The US’ initial reaction was to extol the confirmation of the “rule of law” and urge China to comply with the decision. However, it advised the Philippines, its allies and friends in Asia to show restraint and not to taunt China or flaunt the decision in their relations with China. Nevertheless, US nationalists urged the US to step up its FONOPs missions — particularly around Mischief Reef — and declare “red-lines” that China should not cross — like Chinese construction on Scarborough Shoal or declaring and enforcing an ADIZ over the Spratly Islands. They also called on the Obama administration to clarify that its Mutual Defense Treaty with the Philippines includes any attack on Philippine vessels, troops, facilities or territory — including Scarborough Shoal.
While the Obama administration has refrained from follow up “in your face” FONOPs, it has stepped up its military presence in the South China Sea. But it also sent in quick succession three senior security leaders to Beijing — Chief of Naval Operations Admiral John Richardson, National Security Advisor Susan Rice and the Chief of Staff of the Army General Mark A. Milley. The US also went ahead with a naval guided missile destroyer visit to Qingdao. Although these visits were previously scheduled, coming as they did on the heels of the PCA decision, its and China’s possible reactions must have been discussed or at least alluded to in what Rice described as “candid conversations.”

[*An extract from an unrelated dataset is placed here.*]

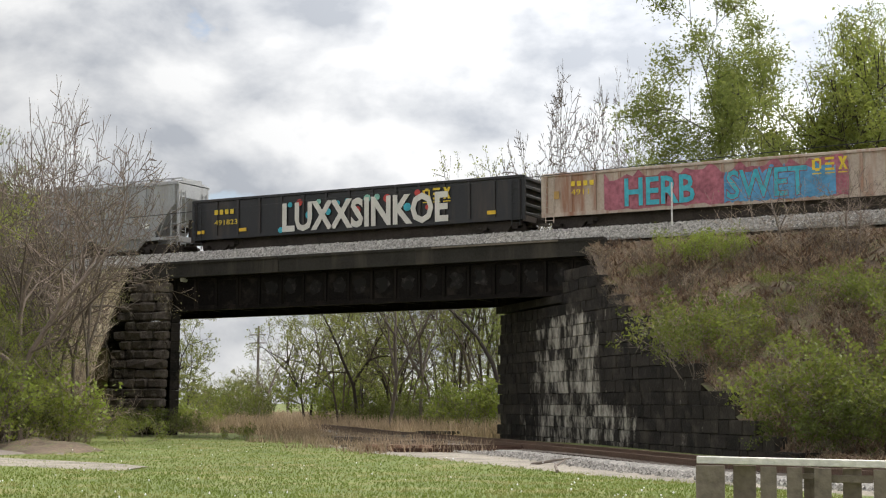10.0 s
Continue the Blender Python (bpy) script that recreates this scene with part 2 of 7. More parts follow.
M["gravel"] = mat("pale_gravel", (0.25, 0.22, 0.18), 0.95, var=0.45, scale=0.8, fine=16, bump=0.5)
M["asphalt"] = mat("worn_asphalt", (0.175, 0.147, 0.125), 0.9, var=0.15, scale=0.3, fine=20, bump=0.2)
M["steel_black"] = mat("blackened_girder_paint", (0.013, 0.0105, 0.009), 0.75, var=0.5, scale=0.8, fine=9, tint=(0.03, 0.023, 0.019), cover=0.3, streak=1.2, spec=0.08)
M["concrete_dark"] = mat("sooty_concrete", (0.032, 0.028, 0.023), 0.9, var=0.4, scale=0.7, fine=12, tint=(0.075, 0.062, 0.048), cover=0.3, streak=0.8)
M["rail"] = mat("rail_steel", (0.14, 0.09, 0.065), 0.6, 0.6, var=0.3)
M["tie"] = mat("creosoted_tie", (0.075, 0.06, 0.05), 0.95, var=0.5, scale=2, fine=22, tint=(0.2, 0.17, 0.14), cover=0.3)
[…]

It is not known if US “red-lines” have been explicitly communicated to China but US actions speak louder than words. It deployed two aircraft carrier strike forces into the South China Sea, flew simulated attack missions over Scarborough Shoal and then in an apparent tit for tat move sent three nuclear capable bombers (a B52, a B1 and a B2) on a simulated sortie over the South China Sea. It also deployed on schedule two P8A Poseidon surveillance planes to Singapore. Overall, the US has made clear that it will continue its “rebalance” to Southeast Asia and in particular the South China Sea, regardless of China’s concerns, military advances and policies there.
US ally Japan immediately echoed the US call for China to adhere to the rule of law and the PCA decision. But Japan has also belatedly begun to realize that the PCA decision is disadvantageous to its claims in the Sea of Japan, the East China Sea and around Okinotorishima. Nevertheless, it did not let up on its criticism of China’s behavior in the South China and East China Seas and even hinted that it might help “enforce” the decision. It is this “in your face” diplomacy that may have led to China’s stepped up actions in the East China Sea. Japan continued to deliver patrol boats to the Philippines and also agreed to loan it several billion dollars to build a new railway in the Manila area, perhaps trying to pre-empt China’s “aid diplomacy.”

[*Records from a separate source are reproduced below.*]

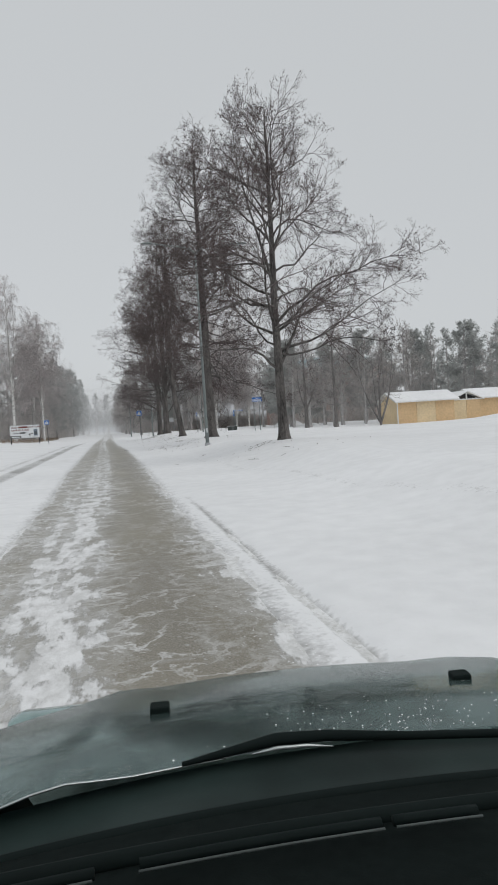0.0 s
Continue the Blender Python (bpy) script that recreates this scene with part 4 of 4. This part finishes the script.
def billboard():
    x, y = -10.3, 94.8
    root = thing("billboard", x, y, float(snow_height(np.float64(x), np.float64(y))) - 0.1, "white printed billboard with an arrow on dark posts", "billboard")
    for px in (-1.86, 1.86):
        part("post", box(px - 0.06, px + 0.06, -0.02, 0.08, 0, 1.0, 0.008), sign_black, root, "dark wooden post")
        part("post", box(px - 0.05, px + 0.05, 0.03, 0.10, 1.0, 2.6), dark_steel, root)
    b = part("panel", box(-1.95, 1.95, -0.06, 0.02, 0.95, 2.72, 0.01), sign_white, root, "white panel with a thin dark frame")
    for x0, x1, z0, z1 in ((-1.95, 1.95, 2.70, 2.735), (-1.95, 1.95, 0.93, 0.965), (-1.965, -1.935, 0.93, 2.735), (1.935, 1.965, 0.93, 2.735)):
        part("frame", box(x0, x1, -0.075, -0.055, z0, z1), sign_grey, b)
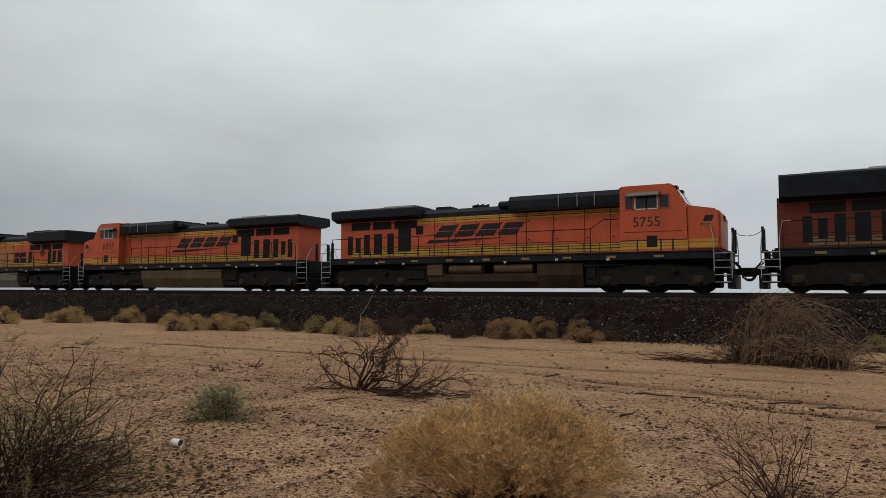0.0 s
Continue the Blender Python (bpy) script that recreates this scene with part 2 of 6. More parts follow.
    "paint_purple": surface("purple_spray_paint", (0.0396, 0.02016, 0.0864), 0.6, vary=0.25, scale=5),
    "paint_blue": surface("light_blue_spray_paint", (0.1008, 0.1944, 0.2376), 0.6, vary=0.2, scale=5),
    "paint_teal": surface("teal_spray_paint", (0.036, 0.1944, 0.1584), 0.6, vary=0.2, scale=5),
    "paint_green": surface("leaf_green_spray_paint", (0.108, 0.1728, 0.0432), 0.6, vary=0.2, scale=5),
    "paint_ochre": surface("ochre_spray_paint", (0.216, 0.1224, 0.0288), 0.6, vary=0.2, scale=5),
    "paint_tan": surface("tan_spray_paint", (0.20, 0.145, 0.085), 0.6, vary=0.25, scale=4),
    "beige_rust": surface("rust_streaked_cream_paint", (0.50, 0.43, 0.33), 0.75, vary=0.2, scale=1.2, streak=1.0, streak_colour=(0.17, 0.075, 0.04), dirt=0.7, dirt_colour=(0.24, 0.13, 0.08)),
    "paint_red": surface("red_spray_paint", (0.2592, 0.036, 0.0288), 0.6, vary=0.2, scale=5),
}


# ---------- mesh kit ----------
def box(bm, x0, x1, y0, y1, z0, z1, cut=0.0):
    """A box, its edges chamfered by cut."""
    vs = [bm.verts.new(p) for p in ((x0, y0, z0), (x1, y0, z0), (x1, y1, z0), (x0, y1, z0), (x0, y0, z1), (x1, y0, z1), (x1, y1, z1), (x0, y1, z1))]
    fs = [bm.faces.new([vs[i] for i in q]) for q in ((3, 2, 1, 0), (4, 5, 6, 7), (0, 1, 5, 4), (1, 2, 6, 5), (2, 3, 7, 6), (3, 0, 4, 7))]
    if cut:
        edges = list({e for f in fs for e in f.edges})
        bmesh.ops.bevel(bm, geom=edges, offset=cut, segments=1, affect="EDGES")
    return bm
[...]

Vietnam also continued its severe criticism of China’s behavior. It also continued to beef up its military presence in the area by deploying mobile rocket launchers to five features that it occupies. However, it seems to switch back and forth between defiance and willingness to negotiate its overlapping claims with China. It is clearly watching the situation and China and the US’ behaviors carefully to see which road it should take to achieve its national interests.
We are only about a month and a half out from the PCA decision and nations’ relevant policies are still being formulated and implemented in response to it. But there have been indications of longer term trends and some positive surprises. Policy makers and analysts are watching these developments and will digest and incorporate significant new ones as they occur.
What happens next depends on a variety of interrelated variables. These include if and how Beijing decides to moderate its behavior; what carrots and sticks the US offers; and what the Philippines offers China in return for moderating its behavior. Ultimately, this contretemps may turn into a long term China-US test of wills, interspersed with bluffs and even risk taking — with the Southeast Asian countries watching from the side lines.